CUT & RUN - Alix Bosco
We used to wonder what was in the water in Scotland and Ireland, there was such good crime fiction coming out of those locations. It's rapidly getting to the stage where we have to add New Zealand to the list. Now I think I've already warned people to stand by for some enthusiastic reviews - well this is one of them!
CUT & RUN is the first Anna Markunas book from Alix Bosco (pseudonym), luckily there's already a second book out and let's hope there's a lot more to come.
Bosco has pulled off a very stylish balancing acts in CUT & RUN with a blend of quite a lot of Anna's personal life and background, within the crime narrative. Neither side interferes overtly with the other, in fact a lot of the personal elements provide background either to Anna's motivations or even her attitudes and methodology. It helps that there's a nice line in sardonic humour built into the telling of this story. Anna's got a dry, self-deprecating way about her, which makes her very accessible - a sympathetic character. And there's quite a bit to feel some sympathy with. Anna worked for many years as a social worker, helping the most disadvantaged in society. She'd burnt out and walked away from that career, starting out again as a freelance researcher. Investment worries have driven her husband to commit suicide, leaving Anna to deal with her own grief and the resulting family fall-out, including a drug addicted son and an uptight daughter, despite her own happy marriage.
Working for an old family friend and defence lawyer with personal problems of his own, she is drawn into the case of a young man accused of killing a famous rugby star. The accused young man is somebody she remembers from a torrid family rescue back in her social work days, and somehow, the accusation just doesn't seem to make sense, nor does the accused's attitude. Anna puts herself into some difficult situations to find out the truth, but, in that way that this author has of telling a story, there's no sense of daft femjep. There's some deliberate jeopardy undoubtedly, but at no stage does the reader feel like Anna's not completely in control. Or at least aware. Okay so occasionally she's running a lot on instinct and less on street-smart, but she's not an idiot and she can peddle hard if she needs to.
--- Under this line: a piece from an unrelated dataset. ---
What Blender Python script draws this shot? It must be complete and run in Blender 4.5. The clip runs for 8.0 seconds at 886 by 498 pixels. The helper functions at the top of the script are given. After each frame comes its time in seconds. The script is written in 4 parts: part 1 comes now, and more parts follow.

There is a bit of romance towards the end of this book - one of those older people with their edges roughed up by death, divorce and a desire to dull the lights in front of the mirror just a bit - romances. As with all the personal elements, the romance isn't out of place, it's adroitly handled. There's a real sense of searching for justice in the investigation, setting the wrongs of the world right, and making something right. What is really appealing about Anna is that she's prepared to stick with a problem regardless of how dodgy the circumstances get because it's the right thing to do. What's really appealing about CUT & RUN is that it feels real. Anna seems like somebody you would know; the world she inhabits feels just like our world; the problems, the happy moments, the sad moments, the challenges and the sheer living of life is all so very very realistic.
When a rugby star who began life on the streets is murdered in the arms of a beautiful celebrity, it seems to be an open-and-shut case of a drug deal gone wrong but Anna Markunas, legal researcher for the prime suspect's defence team, begins to uncover a far more sinister truth - one that could ultimately destroy her.